Grant to back ‘impact’ of Success Center

Board voices support of S.B. 216

Bellefontaine Schools

Supportive services and targeted intervention received by pupils in Bellefontaine High School’s Success Center will receive a boost through a $49,999 Ohio Department of Education Students with Disabilities grant accepted by the Bellefontaine Schools Board of Education at their Monday evening meeting.

This funding is the second phase of a grant that the district previously received that assisted with implementing the IMPACT coordinator position, Superintendent Brad Hall explained. The IMPACT program, which stands for Imagine Making Accountable Changes Together, began in the 2016-17 school year with the goal of identifying and coming alongside students who are struggling in school as a result of challenges faced in their personal and home lives. 

Students can be referred to the IMPACT program by school staff members, their parents, court staff and others if they are identified as experiencing barriers to academic, social or community success.

The newly accepted grant will assist IMPACT program pupils as they move through the BHS Success Center, which started this school year and provides credit recovery options and a number of other supports for students to ensure that they can be successful in graduating high school. 

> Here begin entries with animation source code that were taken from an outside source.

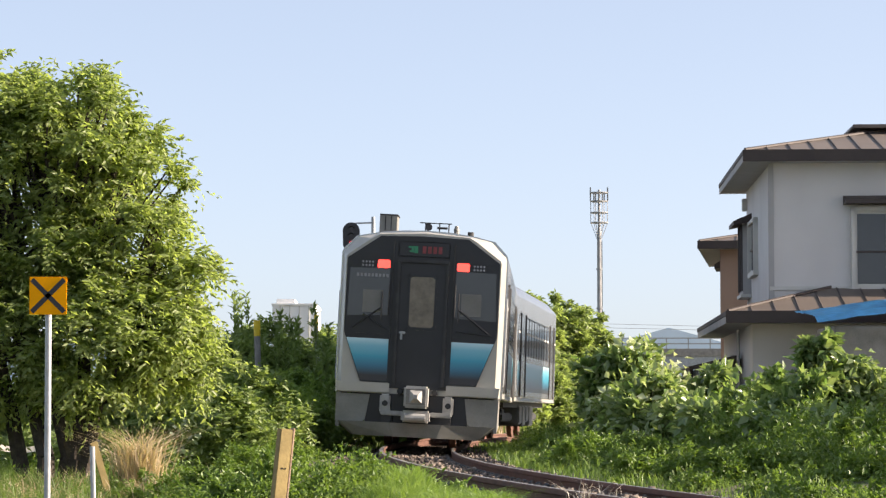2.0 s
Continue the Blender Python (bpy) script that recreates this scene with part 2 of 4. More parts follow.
gx = [-4000, -1500, -600, -250, -120, -60, -35] + lines([(-24, -8, 1.0), (-8, 8, 0.25), (8, 26, 1.0)]) + [26, 40, 70, 130, 260, 600, 1500, 4000]
gy = [-3000, -600, -120, -40, -10] + lines([(0, 10, 2), (10, 30, 0.3), (30, 90, 1.0), (90, 150, 4)]) + [150, 170, 200, 260, 350, 500, 900, 1800, 4500]
gv = [(x, y, ground_z(x, y)) for y in gy for x in gx]
nx = len(gx)
gf = [(j * nx + i, j * nx + i + 1, (j + 1) * nx + i + 1, (j + 1) * nx + i) for j in range(len(gy) - 1) for i in range(nx - 1)]
me = mesh_of("ground", gv, gf, M_SOIL)
smooth(me)
tagged(new("ground", me), "bare brown soil with sparse green growth beside a railway", "ground", kind="structure")

S_A, S_B = -38.0, 175.0
RAIL = [(-0.0635, -0.153), (0.0635, -0.153), (0.0635, -0.142), (0.014, -0.128), (0.0075, -0.11), (0.0075, -0.052),
        (0.03, -0.044), (0.0325, -0.036), (0.0325, -0.008), (0.026, -0.001), (0.0, 0.0), (-0.026, -0.001), (-0.0325, -0.008),
        (-0.0325, -0.036), (-0.03, -0.044), (-0.0075, -0.052), (-0.0075, -0.11), (-0.014, -0.128), (-0.0635, -0.142)]


def track_point(s, u, z):
    """A point u to the right and z above the canted rail plane."""
    x, y, h = track(s)
    c = radians(cant(s))
    uu, zz = u * math.cos(c) + z * math.sin(c), -u * math.sin(c) + z * math.cos(c)
    return Vector((x + uu * math.cos(h), y - uu * math.sin(h), zz))


def rail(u0):
    ss = np.arange(S_A, S_B, 1.0)
    vs, fs = [], []
    n = len(RAIL)
    for s in ss:
        vs += [track_point(s, u0 + a, b) for a, b in RAIL]
    for i in range(len(ss) - 1):
        for k in range(n):
            k2 = (k + 1) % n
            fs.append((i * n + k, i * n + k2, (i + 1) * n + k2, (i + 1) * n + k))
    me = mesh_of("rail", vs, fs)
    me.materials.append(M_RUST)
    me.materials.append(M_RAILTOP)
    for p in me.polygons:
        if p.index % n in (9, 10):
            p.material_index = 1
    return me


railway = thing("railway_track", "rusty single railway track with timber sleepers, curving away", "railway track", kind="structure")
part("rail", rail(-0.566), None, railway, "rusty brown steel rail with a worn bright top")
part("rail", rail(0.566), None, railway, "rusty brown steel rail with a worn bright top")
tie = finish(box(-1.05, 1.05, -0.1, 0.1, -0.3, -0.156, 0.012), "sleeper", M_TIE)
plate = finish(box(-0.17, 0.17, -0.08, 0.08, -0.156, -0.14, 0.004), "tie_plate", M_RUST)
bm = bmesh.new()
bmesh.ops.create_uvsphere(bm, u_segments=10, v_segments=6, radius=0.05, matrix=Matrix.Translation((0, 0, -0.125)) @ Matrix.Diagonal((0.8, 1.3, 0.85, 1)))
clip = finish(bm, "rail_clip", M_DARK)
for i, s in enumerate(np.arange(-34, 60, 0.55)):
    x, y, h = track(s)
    m = Matrix.Translation((x, y, 0)) @ pose(0, 0, 0, 0, 0, -math.degrees(h)) @ pose(0, 0, 0, 0, cant(s), random.uniform(-1, 1))
    sl = part("sleeper", tie, None, railway, at=m)
    if s < 10:
        for u0 in (-0.655, -0.475, 0.475, 0.655):
            part("rail_clip", clip, None, sl, at=pose(u0, 0, 0))
        for u0 in (-0.566, 0.566):
            part("tie_plate", plate, None, sl, at=pose(u0, 0, 0))


# ---- loose stones: rough eight-cornered lumps joined into one bed ----
CUBE = np.array([(-1, -1, -1), (1, -1, -1), (1, 1, -1), (-1, 1, -1), (-1, -1, 1), (1, -1, 1), (1, 1, 1), (-1, 1, 1)], float)
CUBE_F = np.array([(0, 3, 2, 1), (4, 5, 6, 7), (0, 1, 5, 4), (1, 2, 6, 5), (2, 3, 7, 6), (3, 0, 4, 7)])


def bulk(name, V, F, material, kind="stuff", label="", category="", smooth_on=False):
    """One mesh from arrays of corners and equal-sided faces."""
    me = bpy.data.meshes.new(name)
    k = F.shape[1]
    me.vertices.add(len(V))
    me.vertices.foreach_set("co", np.asarray(V, np.float32).ravel())
    me.loops.add(F.size)
    me.loops.foreach_set("vertex_index", F.astype(np.int32).ravel())
    me.polygons.add(len(F))
    me.polygons.foreach_set("loop_start", np.arange(0, F.size, k, dtype=np.int32))
    me.polygons.foreach_set("loop_total", np.full(len(F), k, np.int32))
    if smooth_on:
        me.polygons.foreach_set("use_smooth", np.ones(len(F), bool))
    me.materials.append(material)
    me.update(calc_edges=True)
    me.validate()
    return me


def stones(n, y0, y1, u0, u1, size, rng, lift=0.0):
    y = rng.uniform(y0, y1, n)
    u = rng.uniform(u0, u1, n)
    keep = (np.abs(np.abs(u) - 0.566) > 0.075) & (u > -1.42 - 0.12 * np.maximum(0, 17 - y))
    y, u = y[keep], u[keep]
    P = np.zeros((len(y), 3))
    for i in range(len(y)):
        P[i, :2] = beside(float(y[i]), float(u[i]))
        P[i, 2] = ground_z(P[i, 0], P[i, 1]) + rng.uniform(-0.01, 0.035) + lift
    r = rng.uniform(0.55, 1.25, (len(y), 1, 1)) * size * rng.uniform(0.5, 1.3, (len(y), 1, 3))
    C = CUBE[None] * rng.uniform(0.4, 1.15, (len(y), 8, 3)) * 0.5 * r
    a, b = rng.uniform(0, 6.28, len(y)), rng.uniform(-0.7, 0.7, len(y))
    ca, sa, cb, sb = np.cos(a), np.sin(a), np.cos(b), np.sin(b)
    Z = np.zeros_like(a)
    Rm = np.stack([np.stack([ca, -sa * cb, sa * sb], -1), np.stack([sa, ca * cb, -ca * sb], -1), np.stack([Z, sb, cb], -1)], 1)
    V = np.einsum("nij,nkj->nki", Rm, C) + P[:, None]
    F = CUBE_F[None] + 8 * np.arange(len(y))[:, None, None]
    return V.reshape(-1, 3), F.reshape(-1, 4)


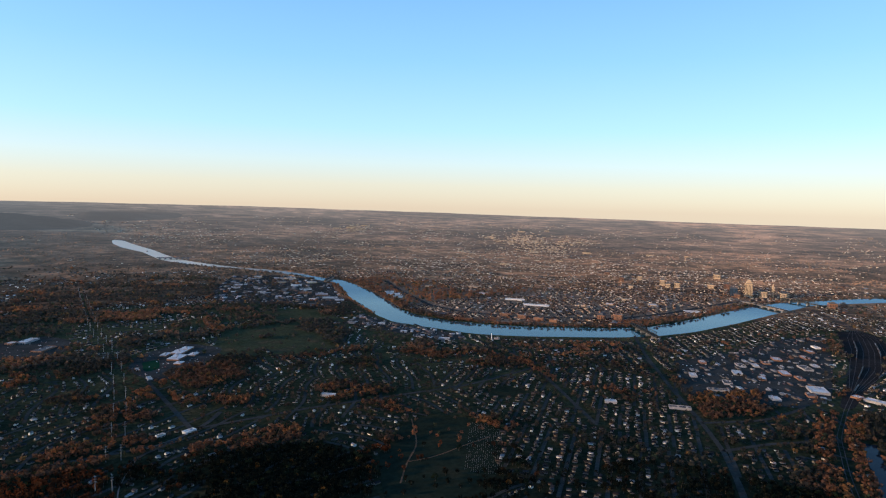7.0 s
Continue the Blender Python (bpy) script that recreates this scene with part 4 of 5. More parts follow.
bx, by = sprinkle(140000, 2000, 4750, -1000, 4300, lambda x, y: inside(EAST_SIDE, x, y) & (np.hypot(x, y) > 2500) & (np.hypot(x, y) < 4700) & ~inside(BRUSH, x, y)
                  & (rng.uniform(0, 1, len(x)) < quarters(x, y)))
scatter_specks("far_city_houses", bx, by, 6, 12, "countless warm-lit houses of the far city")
bx, by = sprinkle(60000, 3300, 4250, 1200, 2900, lambda x, y: rng.uniform(0, 1, len(x)) < sum(v * np.exp(-((x - a) ** 2 + (y - b) ** 2) / (2 * s * s)) for a, b, s, v in [
    (3940, 1640, 95, 0.10), (3840, 1440, 80, 0.08), (4110, 1330, 60, 0.05), (3510, 2740, 40, 0.16), (3494, 1850, 28, 0.2), (3930, 1894, 28, 0.2)]))
scatter_specks("far_works", bx, by, 9, 24, "cluster of pale sheds and stores gleaming in low sun", "tan_wall", "concrete")
bx, by = sprinkle(5000, -3000, 2300, 2300, 4600, lambda x, y: (np.hypot(x, y) < 4200) & (rng.uniform(0, 1, len(x)) < np.where(cell_kind[cell_of(x, y)] == SUBURB, 0.5, 0.04)))
scatter_specks("far_town_houses", bx, by, 7, 14, "scattered houses of far towns")


# ---------------------------------------------------------------- trees
def lump(seed, squash=0.85):
    """An uneven clump of eight facets, about one unit wide, resting on zero."""
    g = np.random.default_rng(seed)
    V = np.array([(1, 0, 0), (0, 1, 0), (-1, 0, 0), (0, -1, 0), (0, 0, 1), (0, 0, -1)], float) * 0.5
    V = V * g.uniform(0.75, 1.25, (6, 1)) + g.uniform(-0.14, 0.14, (6, 3))
    T = np.array([(0, 1, 4), (1, 2, 4), (2, 3, 4), (3, 0, 4), (1, 0, 5), (2, 1, 5), (3, 2, 5), (0, 3, 5)])
    V[:, 2] = V[:, 2] * squash + 0.42
    return V, T


def leafy(seed, leaves, spread=0.5, leaf=0.17, low=0.30, core=True, conical=False):
    """A crown one unit high: a small dense heart with many leaf clumps standing off it, and a thin forked trunk below."""
    g = np.random.default_rng(seed)
    V, T = [], []
    if core:
        v, t = lump(seed)
        V.append(v * [0.62, 0.62, 0.55] + [0, 0, low])
        T.append(t)
    n = leaves
    u = g.normal(size=(n, 3))
    u /= np.linalg.norm(u, axis=1)[:, None]
    rad = g.uniform(0.45, 1.0, n) ** 0.6
    c = u * rad[:, None] * [spread * 0.82, spread * 0.82, (1 - low) / 2] + [0, 0, low + (1 - low) / 2]
    if conical:
        c[:, :2] *= (1.15 - c[:, 2:3]) * 0.8
    out = u + g.normal(0, 0.45, (n, 3))
    out /= np.linalg.norm(out, axis=1)[:, None]
    a = np.cross(out, g.normal(size=(n, 3)))
    a /= np.linalg.norm(a, axis=1)[:, None]
    b = np.cross(out, a)
    s = g.uniform(0.6, 1.3, (n, 1)) * leaf
    base = sum(len(v) for v in V)
    V.append(np.stack([c - a * s - b * s * 0.5, c + a * s * 0.9 - b * s * 0.7, c + a * s * 0.5 + b * s, c - a * s * 0.7 + b * s * 0.6], 1).reshape(-1, 3))
    T.append(base + quads(np.arange(4 * n).reshape(-1, 4)))
    return np.concatenate(V), np.concatenate(T)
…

Also during the meeting, board members voted unanimously in favor of a resolution supporting Ohio Senate Bill 216, which encompasses a number of different areas relating to public education, such as school district instruction and state testing, teacher education requirements, professional development and student attendance. The overarching goal of S.B. 216 is to return control back to local school districts and decreasing the burden of state mandates on public schools, the superintendent said. 

Relating to student attendance policies, Hall said school districts in Ohio currently are required to send letters to parents once pupils miss a certain number of school days, whether those absences were excused or not. The bill would change that policy by no longer requiring excused absences to count toward an absence intervention plan. 

“We want to restore the rights of parents to have some control over their child’s attendance, and for students to focus on getting better when they’re ill and being able to come back to school healthy and ready to learn again,” Hall said.